It has now been 13 years since the historic final between Roger Federer and Rafael Nadal at Wimbledon 2008, in what is considered one of the most beautiful games of the modern era. The Spanish champion, who had lost in the last act against the Swiss in London in both 2006 and 2007, managed to win the fifth after a memorable battle (made even more exciting by the several downpours in between). That victory formally sanctioned Rafa’s overtaking of Roger in the ATP rankings, even though the actual changing of the guard would materialize a few weeks later. Currently, Federer and Nadal share the all-time record as they are both at 20 Grand Slams, but they have to watch their backs from Novak Djokovic who is following them very closely (the Serbian has risen to 19 Majors thanks to the triumph at Roland Garros). During an interview with ‘Fanatix’, the legendary commentator and former player – Andrew Castle – revisited that iconic clash between two of the best athletes of all ages. No one could have imagined that he would witness such a spectacle.

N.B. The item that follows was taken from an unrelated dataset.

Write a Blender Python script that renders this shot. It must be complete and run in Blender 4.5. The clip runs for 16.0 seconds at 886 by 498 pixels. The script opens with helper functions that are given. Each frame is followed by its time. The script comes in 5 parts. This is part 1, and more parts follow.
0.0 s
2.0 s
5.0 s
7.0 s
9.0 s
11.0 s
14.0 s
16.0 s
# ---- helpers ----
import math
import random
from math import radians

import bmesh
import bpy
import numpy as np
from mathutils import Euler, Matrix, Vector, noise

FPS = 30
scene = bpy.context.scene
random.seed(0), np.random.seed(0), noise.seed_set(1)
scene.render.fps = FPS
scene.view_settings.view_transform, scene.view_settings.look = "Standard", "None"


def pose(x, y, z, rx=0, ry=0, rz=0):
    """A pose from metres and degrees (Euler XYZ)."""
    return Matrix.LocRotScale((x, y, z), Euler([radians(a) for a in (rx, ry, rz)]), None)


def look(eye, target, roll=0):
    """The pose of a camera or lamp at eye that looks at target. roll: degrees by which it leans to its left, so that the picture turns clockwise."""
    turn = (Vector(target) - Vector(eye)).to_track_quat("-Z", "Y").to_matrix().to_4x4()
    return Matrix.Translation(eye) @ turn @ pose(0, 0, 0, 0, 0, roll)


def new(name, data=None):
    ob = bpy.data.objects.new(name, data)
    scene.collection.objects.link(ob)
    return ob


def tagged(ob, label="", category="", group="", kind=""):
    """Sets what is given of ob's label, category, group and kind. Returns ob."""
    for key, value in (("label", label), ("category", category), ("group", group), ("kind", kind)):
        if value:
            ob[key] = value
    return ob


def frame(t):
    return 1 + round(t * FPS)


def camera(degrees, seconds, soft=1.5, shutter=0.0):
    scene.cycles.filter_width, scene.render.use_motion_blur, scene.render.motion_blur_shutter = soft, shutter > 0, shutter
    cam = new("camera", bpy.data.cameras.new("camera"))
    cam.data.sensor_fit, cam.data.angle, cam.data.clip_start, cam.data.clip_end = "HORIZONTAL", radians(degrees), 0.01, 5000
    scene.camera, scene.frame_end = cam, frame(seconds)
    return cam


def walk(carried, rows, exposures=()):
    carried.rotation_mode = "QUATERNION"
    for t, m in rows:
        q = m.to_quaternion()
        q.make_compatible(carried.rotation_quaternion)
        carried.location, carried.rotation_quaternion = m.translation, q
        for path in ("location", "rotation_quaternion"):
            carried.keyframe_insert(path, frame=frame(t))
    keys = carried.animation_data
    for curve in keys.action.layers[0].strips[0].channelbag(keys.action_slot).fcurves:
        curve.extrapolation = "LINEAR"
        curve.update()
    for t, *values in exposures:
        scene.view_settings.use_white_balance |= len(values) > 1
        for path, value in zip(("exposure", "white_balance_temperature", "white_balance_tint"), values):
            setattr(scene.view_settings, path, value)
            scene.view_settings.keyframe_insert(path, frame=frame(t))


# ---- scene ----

Castle recalled one of the most iconic tennis matches
As the crowd witnessed a young Rafael Nadal take on the favorite, Roger Federer, none were ready for what was to come. Remembering one of the most memorable matches in the history of the sport, Andrew said, “That match changed the game. The gold standard of tennis improved in one match. They pushed each other to mad limits.” Roger Federer is one of the most decorated players to have played the sport. With 20 Grand Slam titles to his name, the Swiss legend has won it all. Regardless, the loss of 2008 will haunt him forever, as a young Nadal announced himself to the world of tennis. “I remember it was Tim Henman’s first Wimbledon final as a commentator. We both sat there in the commentary box in shock and awe,” Andrew said. “Nadal with his determination and muscularity is genius, but I have to say I think I’ve seen the best tennis come from Novak’s racquet. He came to the party slightly after the other two, but I think he might have been the most remarkable,” he said. World No. 1 Novak Djokovic beat Hungary’s Marton Fucsovics in straight sets on Wednesday to reach the last four at Wimbledon. With the victory, Djokovic improved his win-loss record on the tour to 966-194. It is also pertinent to note that Djokovic’s tally of 100 grasscourt wins is the 12th highest on the surface, behind Federer, Connors, Pete Sampras, John McEnroe, Boris Becker, Andy Murray, Stan Smith, Arthur Ashe, Tom Okker, Lleyton Hewitt, Ken Rosewall and John Newcombe.